Need I remind anyone that God didn’t just choose the Hebrew people, but created them from scratch as a new nation with its own particular spin on Ancient Near Eastern traditions? It’s not that God didn’t know what was coming, but He chose to let His people face things for His own inscrutable reasons. He provided the real deal; everything else is bogus. Nothing in the Old Testament predicts the devastating denial by Aristotle and his friends, asserting that there could not possibly be anything important outside the sensory experience of humanity and the rational capacity for processing it. If you embrace Western rational traditions, you inherently reject the entire foundation of Scripture and all revelation.

And we have nearly two thousand years of Church History embracing Aristotle. Ever hear of Thomas Aquinas and Thomism? Look it up. If you remain a Westerner, you love Thomism. If you understand Ancient Hebrew thinking, you hate it.

When you apply standard, common reasoning to the Bible, you will naturally exclude the very basic assumptions about reality that fires all Hebrew literature. Thus, you will be seizing upon words and phrases and engaging in all sorts of category errors.

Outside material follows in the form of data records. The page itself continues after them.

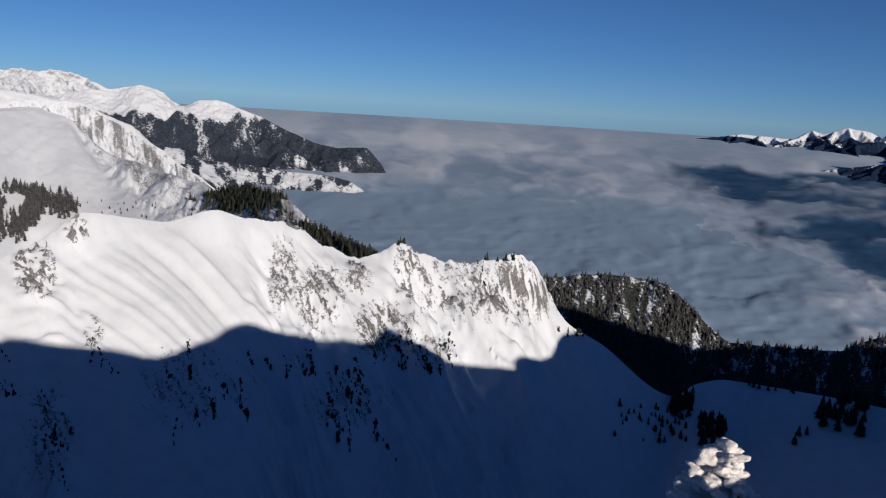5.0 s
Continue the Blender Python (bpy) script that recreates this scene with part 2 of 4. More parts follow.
CIRQUE_BACK = [
    (35.9, -9.5, 378, 0.68), (37.5, -8.7, 374, 0.67), (39.0, -8.1, 368, 0.67), (40.9, -8.0, 362, 0.67), (42.9, -7.5, 357, 0.67),
    (44.5, -7.9, 352, 0.67), (45.9, -8.3, 348, 0.67), (48.0, -8.1, 342, 0.67), (50.7, -7.8, 334, 0.68), (51.6, -8.2, 331, 0.68),
    (52.4, -9.0, 328, 0.68), (53.7, -9.7, 324, 0.70), (55.3, -10.5, 320, 0.72), (56.7, -11.5, 316, 0.72), (58.4, -11.8, 312, 0.74),
    (59.7, -11.7, 309, 0.75), (61.2, -12.5, 305, 0.76), (64.4, -13.5, 298, 0.78), (66.2, -12.0, 290, 0.78), (69.3, -9.8, 282, 0.78),
    (70.4, -8.9, 280, 0.78),
]
CIRQUE_WEST = [
    (71.9, -7.5, 277, 0.78), (73.7, -6.9, 274, 0.76), (75.9, -6.7, 271, 0.76), (78.0, -6.2, 268, 0.76), (79.1, -5.6, 266, 0.78),
    (80.3, -4.2, 264, 0.8), (81.2, -3.9, 262, 0.8), (82.1, -4.3, 260, 0.8), (83.6, -3.0, 257, 0.78), (85.3, -2.6, 254, 0.76),
    (88.1, -2.9, 250, 0.74), (91.1, -3.4, 246, 0.72), (94.1, -3.8, 242, 0.72), (96.4, -4.4, 239, 0.72), (98.5, -4.6, 236, 0.72),
    (101.5, -4.5, 233, 0.72), (104.0, -4.5, 230, 0.72), (112.0, -4.8, 224, 0.72), (130.0, -6.0, 210, 0.72), (170.0, -14.0, 170, 0.6),
]
CIRQUE = CIRQUE_EAST + CIRQUE_BACK + CIRQUE_WEST
# the near spur, from the bowl up to the ridge behind the summit
SPUR = [
    (84.0, -29.0, 135), (88.8, -23.5, 147), (92.5, -19.0, 159), (95.5, -15.2, 170), (98.0, -12.0, 182), (101.0, -8.3, 192), (103.0, -5.6, 196), (104.3, -4.2, 197), (105.7, -3.3, 197), (107.4, -2.9, 196), (111.9, -2.45, 193), (115.6, -1.75, 189), (117.9, -1.55, 187), (126.0, -2.0, 183), (148.0, -6.0, 159), (170.0, -14.0, 127),
]
# height of the summit crest along its length, and of an unseen added ridge that shades the cirque
CREST = [(-260, -90), (-117, -50), (-40, -18), (-20, -8.2), (-12, -3.4), (-8.6, -1.3), (-7.0, -0.35), (-6.2, -0.02), (-5.4, 0.08), (-3.2, 0.06), (0, 0.0), (5, 0.0), (60, 3.0), (140, 4.0), (260, 0.0)]
SHADER = [(-640, -54), (-557, -56), (-546, -12), (-480, -14), (-420, -20), (-300, -20), (-280, -15), (-262, -15.5), (-254, -19), (-247, -24), (-236.5, -31), (-228, -28), (-217, -23.5), (-213, -26), (-210, -31.5), (-200, -27.5), (-184, -22.5), (-170, -18), (-165, -13), (-160, -6), (-147, -11.5),
          (-137, -15.8), (-130, -13.8), (-119, -7.5), (-102, -2.5), (-92, 0.6), (-80, -3.6), (-69, -6.2), (-58, -8.7), (-46, -5.3), (-28.5, -2.0), (-14, 1.2), (-10, -2.0), (10, -2.0), (15, 6.5), (22, 9.0), (34, 9.9),
          (48, 13.0), (58, 11.2), (68, 8.0), (76, 9.4), (80, 12.2), (84, 10.5), (90, 9.9), (101.5, 12.4), (108, 14.9), (113, 16.4), (119, 17.9), (123, 20.9), (127.0, 24.6), (131, 26.4), (134, 26.6), (138, 25.6), (142, 23.0), (147, 22.0), (152, 21.6), (158, 21.0), (180, 20), (300, 5)]
N_SHADER = -12.0


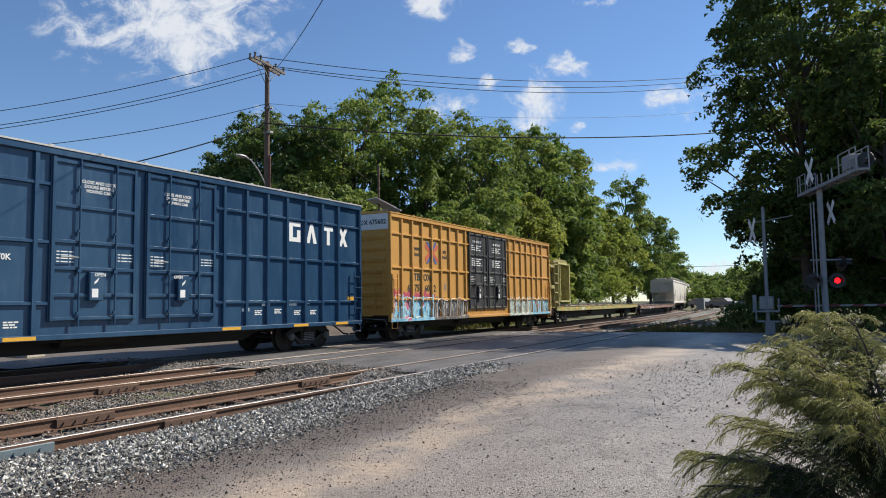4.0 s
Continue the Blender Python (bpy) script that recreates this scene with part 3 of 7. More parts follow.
def stained(name, clean, stain_color, lo, hi, scale=(1, 1.1, 0.30), top=0.80, seed=0.0):
    """A clean paint under streaks that run down the side, thinning out with their own ragged shape."""
    m = surface(name, clean, tuple(c * 0.88 for c in clean), tuple(c * 0.72 for c in clean), rough=0.55, scale=0.6, fine=5, amount=0.7, stain=0.3, bump=0.04, grain=(1, 1, 0.22))
    t = m.node_tree
    b = t.nodes["Principled BSDF"]
    src = b.inputs["Base Color"].links[0].from_socket
    co = t.nodes.new("ShaderNodeTexCoord")
    mp = t.nodes.new("ShaderNodeMapping")
    mp.inputs["Scale"].default_value, mp.inputs["Location"].default_value = scale, (seed, seed, 0)
    t.links.new(co.outputs["Object"], mp.inputs[0])
    n = t.nodes.new("ShaderNodeTexNoise")
    n.inputs["Scale"].default_value, n.inputs["Detail"].default_value = 1.1, 7
    t.links.new(mp.outputs[0], n.inputs["Vector"])
    sep = t.nodes.new("ShaderNodeSeparateXYZ")
    t.links.new(co.outputs["Object"], sep.inputs[0])
    ht = t.nodes.new("ShaderNodeMapRange")
    ht.inputs[1].default_value, ht.inputs[2].default_value, ht.inputs[3].default_value, ht.inputs[4].default_value = lo, hi, 0.0, 0.62
    t.links.new(sep.outputs[2], ht.inputs[0])
    ad = t.nodes.new("ShaderNodeMath")
    t.links.new(ht.outputs[0], ad.inputs[0])
    t.links.new(n.outputs[0], ad.inputs[1])
    rg = t.nodes.new("ShaderNodeMapRange")
    rg.inputs[1].default_value, rg.inputs[2].default_value, rg.inputs[4].default_value = 0.84, 1.02, top
    t.links.new(ad.outputs[0], rg.inputs[0])
    x = t.nodes.new("ShaderNodeMix")
    x.data_type = "RGBA"
    t.links.new(rg.outputs[0], x.inputs[0])
    t.links.new(src, x.inputs[6])
    x.inputs[7].default_value = (*stain_color, 1)
    t.links.new(x.outputs[2], b.inputs["Base Color"])
    return m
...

We can agree on what it means for a man to “know” something. It’s facts and interpretations, such that he can act on them. That is almost the whole meaning of Aristotle’s epistemology. That’s how it works in common communications in our Western world. This is the unspoken assumption of everything around us in the Western world, and in English language in particular. We have to violate the common use of English to discuss Hebrew Scripture. For God to “know” something is hardly limited to facts and analysis. God made reality and knowledge. He is not confined by reality and certainly not by our understanding of reality. He exists prior to whatever it is humans mean by “knowing.” To discuss what God knows requires you presume a characterization, not a precise discussion of some Being beyond knowing. To discuss God knowing our future is a category error. Saying He makes our future is also a category error. Such language implies a level of interaction with Creation that simply is too narrow and small compared to what is indicated in Scripture — if you understand Scripture as it was written in the Hebrew intellectual style.

When the Bible says “God knows” or “God acts” it is a characterization, never intended as a statement of fact. To apply standard logical categories to those statements is a blasphemous reduction of God and a logical category error. God is in no wise confined to what humans can know or understand, and any statements about God are necessarily symbolic and parabolic. To lay down logical arguments about the implications of His knowledge is a category error from the start. God is not confined to the category of topics that can be discussed in those terms. His existence is not rooted within the realm where such language can define Him. All such discussion is category error. You cannot construct logical arguments about God, period.

You cannot know God as you might any other being. The only way you can know God is personally, and the only thing you can say about Him with any degree of precision is what He requires of you. Any attempt to blather about his traits is never any more precise than characterization. God is not within the category of things we can define.

It touches on the academic definition of the term “mysticism” and “mystical” — a direct and personal experience with something far beyond the human level. To be a mystic means you operate under a set of assumptions that will not fit into a world defined by classical common reasoning. It means you take into consideration revelation from outside the realm of human capability to understand, coming from outside the observable universe, and that it is nonetheless pertinent and applicable to our existence here. Jesus was born of a virgin, impossibly enough, but His human character was derived from an unspoiled and unfallen human nature with a direct line to God. You can’t define or explain that; any declaration is at best a characterization. However, if you embrace that characterization, your mind now has the duty to organize and implement a response to obey the implications. Doing that means you ignore attempts by your reason to pull God down into human categories. You most certainly do not apply to God the moral reasoning you apply to your fellow humans.

Ancient Hebrew Mysticism is the predecessor of proper Christian Mysticism, an intellectual assumption that ultimate truth is beyond human language and beyond human knowing. It requires a faculty above human intellect. The Bible calls that faculty “faith.” It’s a capability roughly equivalent to having your spirit awakened by the divine Presence of God’s Spirit. Jesus referred to that as “born again” or “born from above.” What is Spirit is Spirit, and what is flesh is flesh.

While they might not agree with the general thrust of my contentions, I think if you check with competent experts, you’ll find they have no trouble understanding what I post here.